>> Start
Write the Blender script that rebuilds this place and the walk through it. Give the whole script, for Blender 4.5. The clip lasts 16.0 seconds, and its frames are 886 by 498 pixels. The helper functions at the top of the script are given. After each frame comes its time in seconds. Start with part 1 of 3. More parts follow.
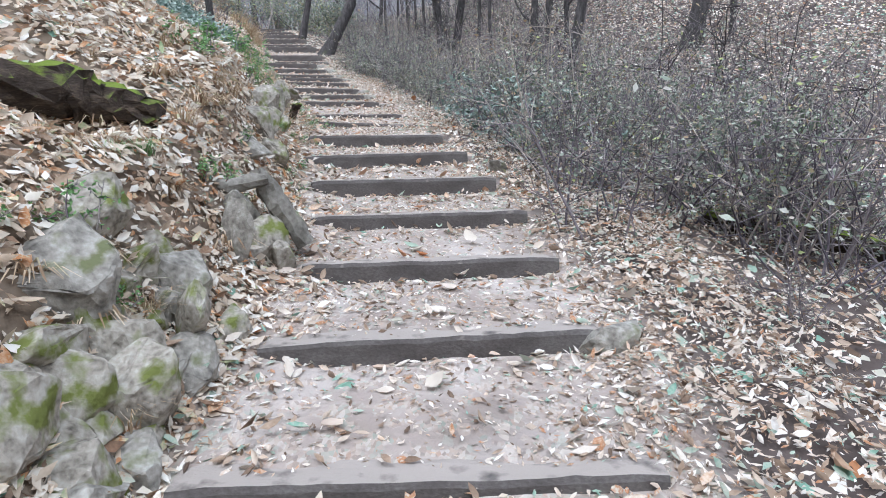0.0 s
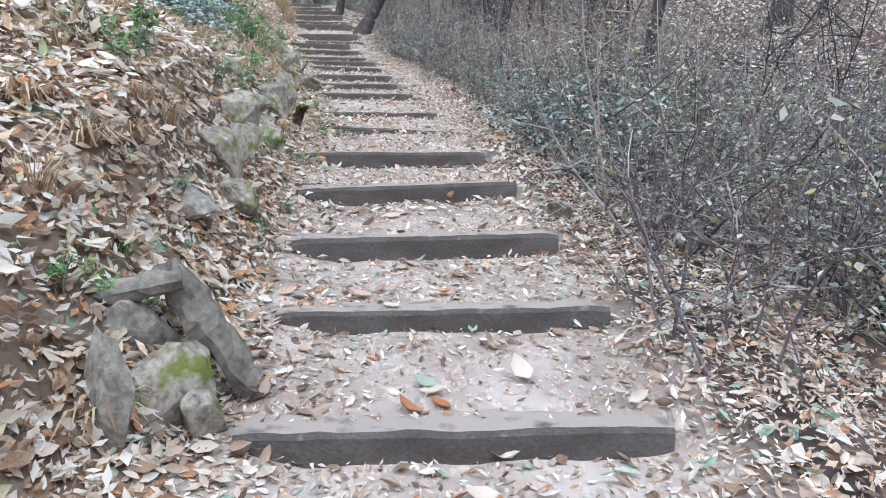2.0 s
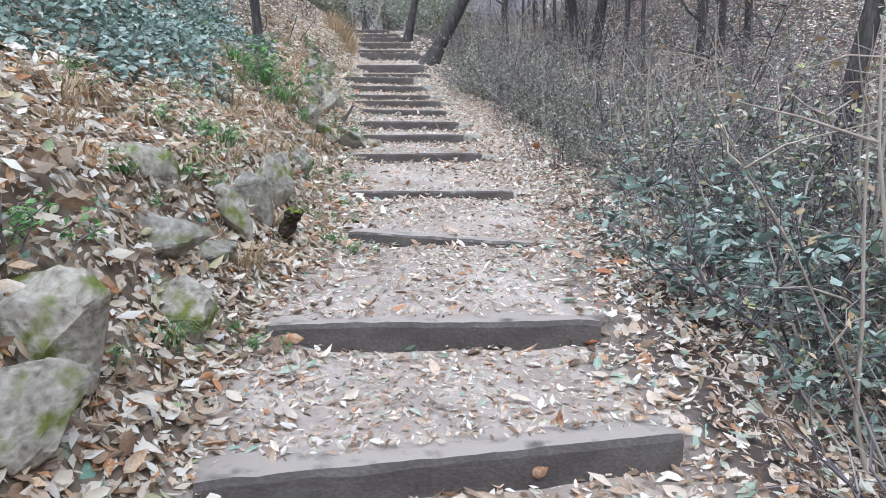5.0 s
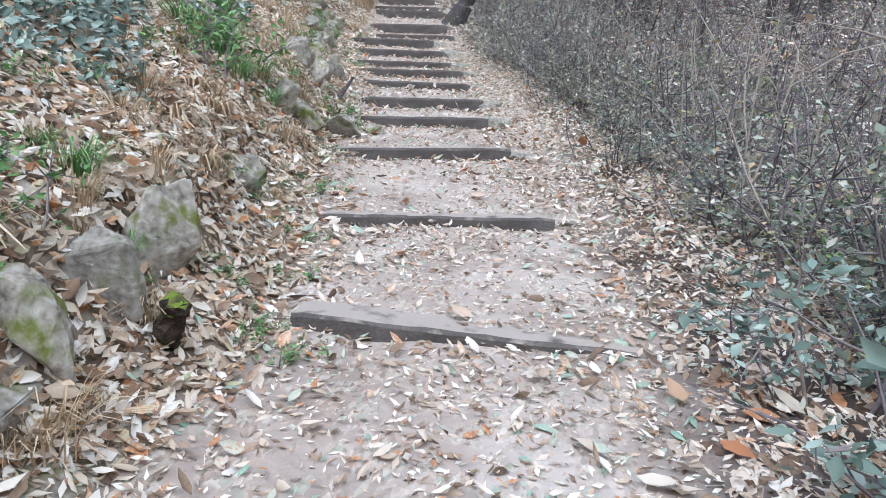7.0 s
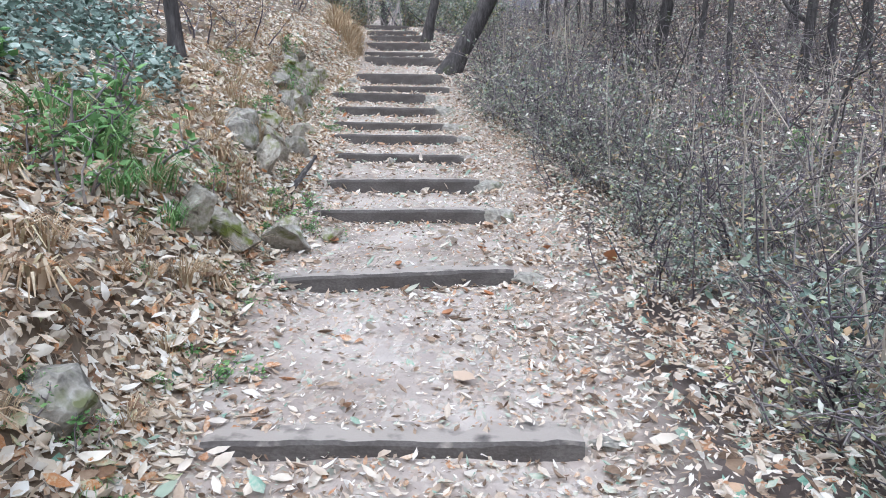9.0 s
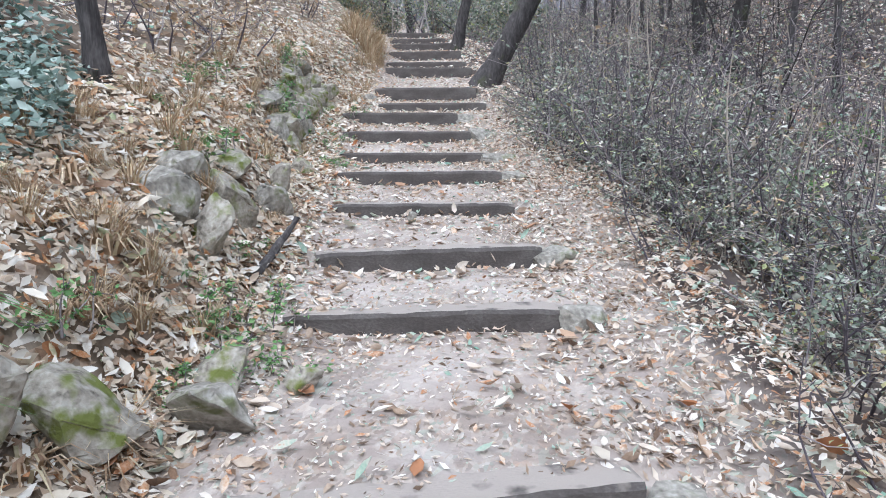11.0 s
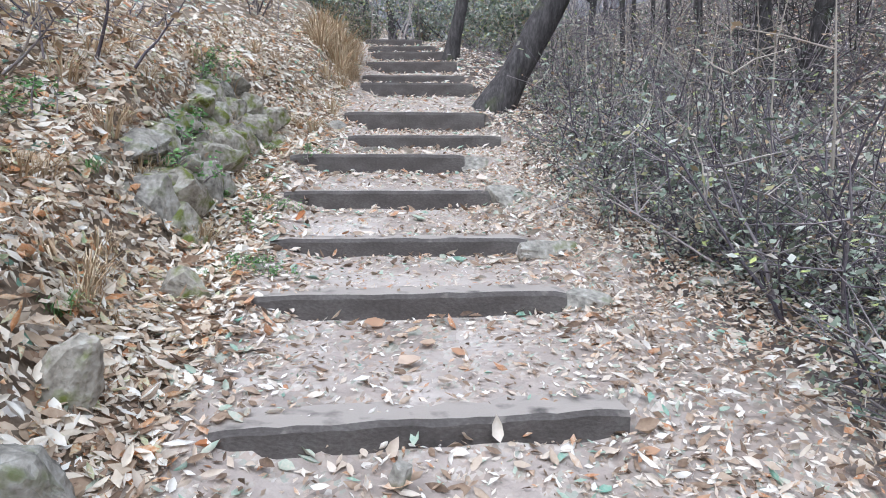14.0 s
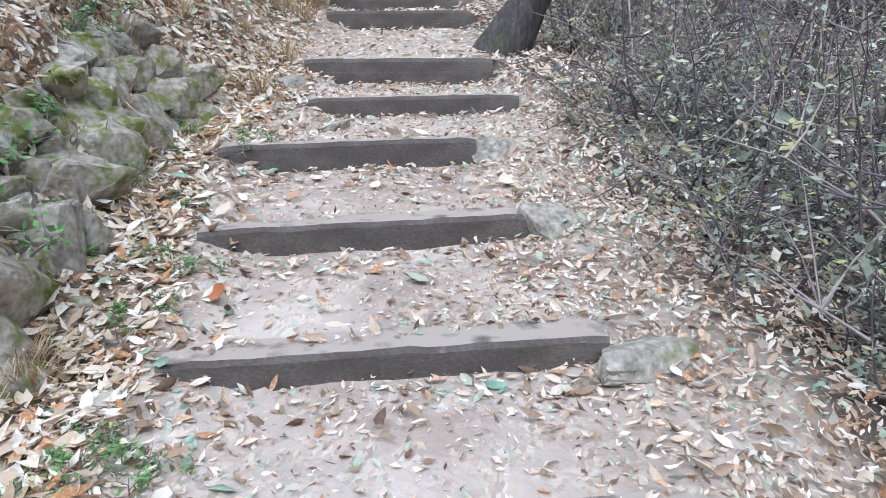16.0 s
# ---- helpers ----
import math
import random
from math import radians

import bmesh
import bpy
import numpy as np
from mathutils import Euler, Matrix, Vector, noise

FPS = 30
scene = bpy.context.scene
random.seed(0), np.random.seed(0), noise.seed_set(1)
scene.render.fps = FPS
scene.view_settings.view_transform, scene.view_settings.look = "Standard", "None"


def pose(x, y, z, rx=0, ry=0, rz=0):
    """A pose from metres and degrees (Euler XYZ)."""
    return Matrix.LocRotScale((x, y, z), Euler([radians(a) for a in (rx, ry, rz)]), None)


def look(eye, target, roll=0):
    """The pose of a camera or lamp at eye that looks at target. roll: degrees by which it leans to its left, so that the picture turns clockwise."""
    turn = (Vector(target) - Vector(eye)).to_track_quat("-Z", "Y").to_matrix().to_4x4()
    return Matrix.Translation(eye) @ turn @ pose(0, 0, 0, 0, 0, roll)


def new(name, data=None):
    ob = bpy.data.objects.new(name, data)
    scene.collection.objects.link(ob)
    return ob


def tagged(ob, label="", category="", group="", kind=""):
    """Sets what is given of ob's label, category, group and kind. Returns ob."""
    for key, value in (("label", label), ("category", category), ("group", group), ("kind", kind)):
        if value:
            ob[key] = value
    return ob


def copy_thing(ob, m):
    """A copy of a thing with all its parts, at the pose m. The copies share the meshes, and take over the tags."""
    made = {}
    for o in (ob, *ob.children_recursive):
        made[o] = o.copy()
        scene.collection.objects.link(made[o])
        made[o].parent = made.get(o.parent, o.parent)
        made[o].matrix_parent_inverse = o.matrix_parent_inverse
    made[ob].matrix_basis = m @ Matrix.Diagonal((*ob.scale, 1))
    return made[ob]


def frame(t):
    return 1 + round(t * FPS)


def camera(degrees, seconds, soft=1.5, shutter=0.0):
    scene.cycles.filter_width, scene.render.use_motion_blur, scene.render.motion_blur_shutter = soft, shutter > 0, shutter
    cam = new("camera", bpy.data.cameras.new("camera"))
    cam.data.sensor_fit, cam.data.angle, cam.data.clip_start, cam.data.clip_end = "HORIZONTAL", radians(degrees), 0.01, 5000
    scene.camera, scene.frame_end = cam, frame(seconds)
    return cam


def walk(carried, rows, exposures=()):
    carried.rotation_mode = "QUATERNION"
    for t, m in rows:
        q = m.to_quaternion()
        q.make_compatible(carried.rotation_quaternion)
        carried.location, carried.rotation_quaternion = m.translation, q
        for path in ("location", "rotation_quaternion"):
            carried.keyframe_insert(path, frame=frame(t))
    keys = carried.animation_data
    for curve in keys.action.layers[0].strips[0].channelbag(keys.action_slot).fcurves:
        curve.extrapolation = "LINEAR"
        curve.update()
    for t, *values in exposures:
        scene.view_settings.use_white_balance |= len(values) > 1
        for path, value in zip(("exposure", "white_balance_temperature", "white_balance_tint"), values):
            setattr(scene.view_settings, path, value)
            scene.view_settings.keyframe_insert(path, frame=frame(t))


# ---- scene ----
>> End
• _GOAL OF THE EXERCISE_: Send back the data above word for word, with the pictures left out.

• _EXERCISE OUTPUT_:
Write the Blender script that rebuilds this place and the walk through it. Give the whole script, for Blender 4.5. The clip lasts 16.0 seconds, and its frames are 886 by 498 pixels. The helper functions at the top of the script are given. After each frame comes its time in seconds. Start with part 1 of 3. More parts follow.
0.0 s
2.0 s
5.0 s
7.0 s
9.0 s
11.0 s
14.0 s
16.0 s
# ---- helpers ----
import math
import random
from math import radians

import bmesh
import bpy
import numpy as np
from mathutils import Euler, Matrix, Vector, noise

FPS = 30
scene = bpy.context.scene
random.seed(0), np.random.seed(0), noise.seed_set(1)
scene.render.fps = FPS
scene.view_settings.view_transform, scene.view_settings.look = "Standard", "None"


def pose(x, y, z, rx=0, ry=0, rz=0):
    """A pose from metres and degrees (Euler XYZ)."""
    return Matrix.LocRotScale((x, y, z), Euler([radians(a) for a in (rx, ry, rz)]), None)


def look(eye, target, roll=0):
    """The pose of a camera or lamp at eye that looks at target. roll: degrees by which it leans to its left, so that the picture turns clockwise."""
    turn = (Vector(target) - Vector(eye)).to_track_quat("-Z", "Y").to_matrix().to_4x4()
    return Matrix.Translation(eye) @ turn @ pose(0, 0, 0, 0, 0, roll)


def new(name, data=None):
    ob = bpy.data.objects.new(name, data)
    scene.collection.objects.link(ob)
    return ob


def tagged(ob, label="", category="", group="", kind=""):
    """Sets what is given of ob's label, category, group and kind. Returns ob."""
    for key, value in (("label", label), ("category", category), ("group", group), ("kind", kind)):
        if value:
            ob[key] = value
    return ob


def copy_thing(ob, m):
    """A copy of a thing with all its parts, at the pose m. The copies share the meshes, and take over the tags."""
    made = {}
    for o in (ob, *ob.children_recursive):
        made[o] = o.copy()
        scene.collection.objects.link(made[o])
        made[o].parent = made.get(o.parent, o.parent)
        made[o].matrix_parent_inverse = o.matrix_parent_inverse
    made[ob].matrix_basis = m @ Matrix.Diagonal((*ob.scale, 1))
    return made[ob]


def frame(t):
    return 1 + round(t * FPS)


def camera(degrees, seconds, soft=1.5, shutter=0.0):
    scene.cycles.filter_width, scene.render.use_motion_blur, scene.render.motion_blur_shutter = soft, shutter > 0, shutter
    cam = new("camera", bpy.data.cameras.new("camera"))
    cam.data.sensor_fit, cam.data.angle, cam.data.clip_start, cam.data.clip_end = "HORIZONTAL", radians(degrees), 0.01, 5000
    scene.camera, scene.frame_end = cam, frame(seconds)
    return cam


def walk(carried, rows, exposures=()):
    carried.rotation_mode = "QUATERNION"
    for t, m in rows:
        q = m.to_quaternion()
        q.make_compatible(carried.rotation_quaternion)
        carried.location, carried.rotation_quaternion = m.translation, q
        for path in ("location", "rotation_quaternion"):
            carried.keyframe_insert(path, frame=frame(t))
    keys = carried.animation_data
    for curve in keys.action.layers[0].strips[0].channelbag(keys.action_slot).fcurves:
        curve.extrapolation = "LINEAR"
        curve.update()
    for t, *values in exposures:
        scene.view_settings.use_white_balance |= len(values) > 1
        for path, value in zip(("exposure", "white_balance_temperature", "white_balance_tint"), values):
            setattr(scene.view_settings, path, value)
            scene.view_settings.keyframe_insert(path, frame=frame(t))


# ---- scene ----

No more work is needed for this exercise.